Most of us are probably spending more time than we should online. I know I am. Between work, personal research, and “surfing the net” just for fun, I’m connected for many hours every day.
Can you say the same?
There may not be much we can or want to do to change that, but there is something we can do. We can make sure we’re as safe and secure as possible while online. Yes, I’m talking about online security.
In order to protect yourself from danger, you need to know where the danger lies, right? So let’s take a few moments and talk about five areas of danger. Five bad habits some people may have since they’re unaware of the potential risks. Or, in some cases, they are aware, but they aren’t motivated to change.
Hopefully, this info will change that.
Bad Habit #1: Thinking you are Anonymous
Unless you’re alone in a dark room and looking at something questionable or downright illegal, you don’t need to worry about being anonymous or hiding your tracks, right?
Whatever you’re doing, someone has the ability to watch or report on you. And they are. Your ISP is tracking everything you do and can sell it to advertisers or anyone else they like. So what can you do to secure your browsing and keep if for your eyes only?
Invest in a VPN (Virtual Private Network). This is a controlled network that allows you to connect to the internet privately. Your connection is encrypted, meaning no one is looking over your shoulder, watching your every move. There’s a far more technical explanation, but for the purposes of this article, it’s not necessary. What is necessary is choosing a VPN, and there are several. Here’s one of my favorites. Check out this IPVarnish VPN review, and decide for yourself if it fits your needs.
Bad Habit #2: Registering for Sites using Social Media Accounts
We’ve all been presented with this, right? You’re signing up for something, and you’re greeted with the option of either going through the tedious sign-up process or just signing up in one click with Facebook or Google+.
Do you read the news? There seems to be an article about some issue with Facebook every month. Do you want whoever hacks your Facebook account to have access to whatever you’re signing up for? Because they will have it. And while we don’t hear about it as much, Google+ is going away, and part of that is due to a security breach a few years back.
Take the tedious route and register your accounts that way. Don’t use your social media accounts.
Bad Habit #3: Use of the Same Weak Password in Multiple Places
This is actually two bad habits, but we’re lumping them together.

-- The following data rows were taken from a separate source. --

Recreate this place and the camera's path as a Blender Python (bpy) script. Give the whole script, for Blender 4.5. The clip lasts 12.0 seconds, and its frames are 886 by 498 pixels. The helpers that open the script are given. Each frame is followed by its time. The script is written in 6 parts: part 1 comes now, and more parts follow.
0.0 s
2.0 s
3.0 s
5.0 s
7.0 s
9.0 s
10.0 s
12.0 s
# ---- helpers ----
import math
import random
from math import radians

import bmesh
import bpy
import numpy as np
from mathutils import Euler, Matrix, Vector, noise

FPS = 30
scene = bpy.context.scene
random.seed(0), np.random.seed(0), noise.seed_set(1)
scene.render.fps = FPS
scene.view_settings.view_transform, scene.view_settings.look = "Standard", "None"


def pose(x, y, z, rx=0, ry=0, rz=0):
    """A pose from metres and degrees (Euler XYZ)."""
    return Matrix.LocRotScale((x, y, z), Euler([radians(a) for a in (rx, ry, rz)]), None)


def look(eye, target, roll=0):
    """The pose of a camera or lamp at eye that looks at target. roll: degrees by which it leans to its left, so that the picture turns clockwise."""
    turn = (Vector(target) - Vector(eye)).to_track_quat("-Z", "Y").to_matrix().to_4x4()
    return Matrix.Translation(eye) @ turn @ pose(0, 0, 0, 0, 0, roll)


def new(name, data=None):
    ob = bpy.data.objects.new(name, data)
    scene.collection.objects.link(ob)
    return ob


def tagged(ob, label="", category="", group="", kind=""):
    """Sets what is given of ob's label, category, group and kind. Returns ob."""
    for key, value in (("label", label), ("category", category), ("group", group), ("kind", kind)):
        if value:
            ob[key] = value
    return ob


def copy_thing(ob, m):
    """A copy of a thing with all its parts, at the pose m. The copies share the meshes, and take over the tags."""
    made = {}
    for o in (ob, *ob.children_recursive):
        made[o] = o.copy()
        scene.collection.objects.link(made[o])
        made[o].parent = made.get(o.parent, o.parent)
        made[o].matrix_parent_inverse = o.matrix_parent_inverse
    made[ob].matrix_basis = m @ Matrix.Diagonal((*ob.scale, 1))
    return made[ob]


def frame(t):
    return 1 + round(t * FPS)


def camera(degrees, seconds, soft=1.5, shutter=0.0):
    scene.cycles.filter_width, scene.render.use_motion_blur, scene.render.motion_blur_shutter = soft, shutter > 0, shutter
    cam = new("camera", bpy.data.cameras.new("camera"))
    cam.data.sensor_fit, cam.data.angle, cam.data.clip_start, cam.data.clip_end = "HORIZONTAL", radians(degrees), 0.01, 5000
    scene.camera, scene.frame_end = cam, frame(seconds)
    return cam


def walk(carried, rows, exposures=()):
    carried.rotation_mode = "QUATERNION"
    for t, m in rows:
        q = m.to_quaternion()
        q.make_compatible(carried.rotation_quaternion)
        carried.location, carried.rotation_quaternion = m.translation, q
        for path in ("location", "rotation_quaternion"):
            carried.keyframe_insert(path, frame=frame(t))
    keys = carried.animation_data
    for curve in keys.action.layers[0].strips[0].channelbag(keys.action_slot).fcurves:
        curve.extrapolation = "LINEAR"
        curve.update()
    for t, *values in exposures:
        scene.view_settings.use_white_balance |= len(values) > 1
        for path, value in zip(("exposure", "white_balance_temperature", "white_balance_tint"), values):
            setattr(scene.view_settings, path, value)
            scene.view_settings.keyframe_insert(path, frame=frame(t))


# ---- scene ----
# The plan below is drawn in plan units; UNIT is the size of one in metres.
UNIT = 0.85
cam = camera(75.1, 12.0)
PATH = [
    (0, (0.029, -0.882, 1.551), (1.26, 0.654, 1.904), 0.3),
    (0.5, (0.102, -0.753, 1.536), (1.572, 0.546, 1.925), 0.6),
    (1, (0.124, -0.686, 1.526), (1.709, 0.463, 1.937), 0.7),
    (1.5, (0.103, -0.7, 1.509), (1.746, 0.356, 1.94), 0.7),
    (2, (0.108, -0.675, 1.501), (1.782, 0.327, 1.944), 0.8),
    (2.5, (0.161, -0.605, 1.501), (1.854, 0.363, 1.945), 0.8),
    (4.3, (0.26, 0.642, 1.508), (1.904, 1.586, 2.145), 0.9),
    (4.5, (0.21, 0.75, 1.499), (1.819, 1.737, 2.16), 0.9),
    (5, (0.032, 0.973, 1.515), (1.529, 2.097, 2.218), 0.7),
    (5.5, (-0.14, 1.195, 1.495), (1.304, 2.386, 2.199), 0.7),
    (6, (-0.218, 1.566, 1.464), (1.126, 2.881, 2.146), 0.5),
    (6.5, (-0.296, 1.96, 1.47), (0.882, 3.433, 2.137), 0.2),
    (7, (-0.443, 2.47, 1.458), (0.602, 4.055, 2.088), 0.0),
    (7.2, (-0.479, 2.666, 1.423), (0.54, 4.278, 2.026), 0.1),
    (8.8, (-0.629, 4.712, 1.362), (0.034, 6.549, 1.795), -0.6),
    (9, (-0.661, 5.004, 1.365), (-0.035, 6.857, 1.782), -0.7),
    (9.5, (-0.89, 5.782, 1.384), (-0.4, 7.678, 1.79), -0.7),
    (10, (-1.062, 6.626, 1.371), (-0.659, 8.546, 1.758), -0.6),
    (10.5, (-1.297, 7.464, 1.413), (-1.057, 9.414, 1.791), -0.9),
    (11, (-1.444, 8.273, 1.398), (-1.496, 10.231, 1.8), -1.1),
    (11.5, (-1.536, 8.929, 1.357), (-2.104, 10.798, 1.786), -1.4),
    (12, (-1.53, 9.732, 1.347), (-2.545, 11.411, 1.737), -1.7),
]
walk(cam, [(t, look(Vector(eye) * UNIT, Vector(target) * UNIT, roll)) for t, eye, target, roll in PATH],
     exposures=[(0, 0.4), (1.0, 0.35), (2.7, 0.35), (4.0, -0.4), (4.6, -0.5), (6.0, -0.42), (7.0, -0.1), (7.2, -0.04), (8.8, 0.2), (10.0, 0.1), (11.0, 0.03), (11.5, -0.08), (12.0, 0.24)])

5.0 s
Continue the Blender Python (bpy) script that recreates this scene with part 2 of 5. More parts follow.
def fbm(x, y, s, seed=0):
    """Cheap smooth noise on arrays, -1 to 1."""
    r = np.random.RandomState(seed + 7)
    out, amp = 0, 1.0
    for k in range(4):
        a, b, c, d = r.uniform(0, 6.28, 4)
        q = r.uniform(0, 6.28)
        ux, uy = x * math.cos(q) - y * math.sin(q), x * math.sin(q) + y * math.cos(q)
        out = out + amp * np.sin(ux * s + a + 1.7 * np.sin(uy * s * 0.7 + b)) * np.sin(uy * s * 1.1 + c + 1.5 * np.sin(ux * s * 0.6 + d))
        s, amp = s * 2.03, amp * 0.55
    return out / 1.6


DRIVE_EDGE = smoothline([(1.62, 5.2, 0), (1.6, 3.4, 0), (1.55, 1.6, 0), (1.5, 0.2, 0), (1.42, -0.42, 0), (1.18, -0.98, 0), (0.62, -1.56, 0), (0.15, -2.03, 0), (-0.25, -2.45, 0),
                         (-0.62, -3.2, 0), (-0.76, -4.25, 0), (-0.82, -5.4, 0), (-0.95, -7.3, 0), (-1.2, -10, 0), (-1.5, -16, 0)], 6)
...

First, using weak passwords. Passwords should be a long alphanumeric string—and throw some characters in there as well—that will be nearly impossible to crack. How long? Here’s a true story to give you a clue. Just yesterday I had to connect with the company that hosts my business website. When I checked my email I saw I had more than 5K delivery failed messages. Except I hadn’t sent any email. My host got back to me and told me my email had been hacked. Actually, two of my addresses had been hacked. More than 8K emails between them had been sent. Someone cracked my 12 digit passwords. And yes, they are alphanumeric and contain special characters.
My point? You need to ditch those “1234” “ABCD” passwords you’re using.
The second part of the issue is using that same weak password for multiple sites. You are in for a world of hurt if you use the same password for your bank as you use for some possibly insecure site. Even a site that should be secure.
Bad Habit #4: You Don’t use Public WiFi Wisely
So you’re in McDonald’s or Starbucks and you want to do some banking, check your stock portfolio, whatever. And since they have free wifi, you figure you’ll use that instead of your data.
Bad idea! The guy at the next table could be monitoring everything you do while you’re on the same network. And if you’re one of those people above that uses 1234 as a password, don’t be too shocked when you see the zero balance on your bank statement. Because you’re pretty much asking for it to happen.
Bad Habit #5: You Don’t Update Your Software
I know I’m guilty of this one, but only because I’ve downloaded a bad update a time or two. I update hoping for a fix to a long-standing problem, and while it does fix that, it breaks something else. Fortunately, that doesn’t happen too often.
Hackers are looking for any way in they can find. As soon as a security weakness is publicized, they’ll be looking for anyone who hasn’t made the update. Don’t leave the door open and unlocked. Seal it up as soon as you can.
Are you guilty of any of these bad habits? Now is the time to correct that!